### SOURCE MATERIAL
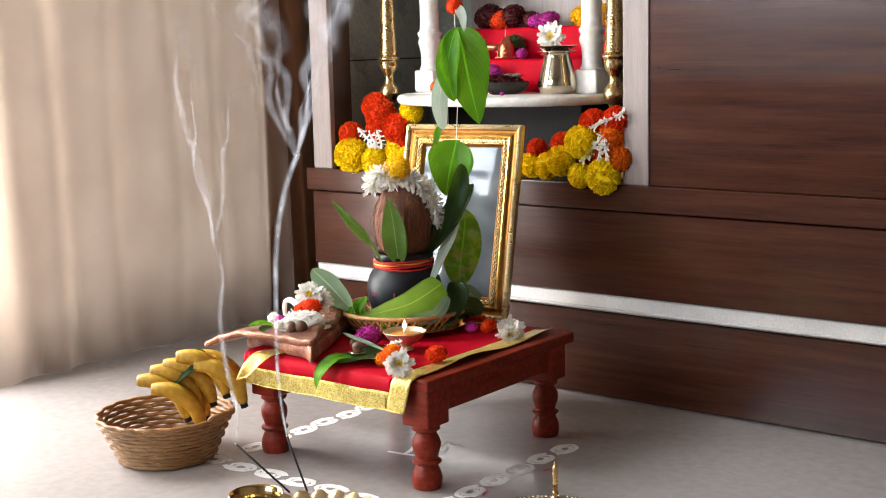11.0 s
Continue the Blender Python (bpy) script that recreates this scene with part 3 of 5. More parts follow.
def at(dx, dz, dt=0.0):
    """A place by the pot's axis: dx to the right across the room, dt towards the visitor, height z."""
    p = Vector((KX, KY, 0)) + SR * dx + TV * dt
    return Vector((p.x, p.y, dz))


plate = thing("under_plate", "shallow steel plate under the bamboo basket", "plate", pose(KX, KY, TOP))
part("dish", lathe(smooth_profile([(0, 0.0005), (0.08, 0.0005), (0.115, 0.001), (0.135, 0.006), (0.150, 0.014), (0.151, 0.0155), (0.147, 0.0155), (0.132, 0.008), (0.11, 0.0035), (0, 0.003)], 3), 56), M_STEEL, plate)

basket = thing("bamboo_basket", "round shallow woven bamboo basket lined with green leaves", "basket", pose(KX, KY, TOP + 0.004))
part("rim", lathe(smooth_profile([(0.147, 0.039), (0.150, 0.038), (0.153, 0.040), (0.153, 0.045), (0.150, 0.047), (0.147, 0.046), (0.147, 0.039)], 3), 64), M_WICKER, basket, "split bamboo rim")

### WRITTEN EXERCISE
From the line containing "Continue the Blender" to the last line of the material, please quote every line exactly and only those.

### RESULT FOR THIS EXERCISE
Continue the Blender Python (bpy) script that recreates this scene with part 3 of 5. More parts follow.
def at(dx, dz, dt=0.0):
    """A place by the pot's axis: dx to the right across the room, dt towards the visitor, height z."""
    p = Vector((KX, KY, 0)) + SR * dx + TV * dt
    return Vector((p.x, p.y, dz))


plate = thing("under_plate", "shallow steel plate under the bamboo basket", "plate", pose(KX, KY, TOP))
part("dish", lathe(smooth_profile([(0, 0.0005), (0.08, 0.0005), (0.115, 0.001), (0.135, 0.006), (0.150, 0.014), (0.151, 0.0155), (0.147, 0.0155), (0.132, 0.008), (0.11, 0.0035), (0, 0.003)], 3), 56), M_STEEL, plate)

basket = thing("bamboo_basket", "round shallow woven bamboo basket lined with green leaves", "basket", pose(KX, KY, TOP + 0.004))
part("rim", lathe(smooth_profile([(0.147, 0.039), (0.150, 0.038), (0.153, 0.040), (0.153, 0.045), (0.150, 0.047), (0.147, 0.046), (0.147, 0.039)], 3), 64), M_WICKER, basket, "split bamboo rim")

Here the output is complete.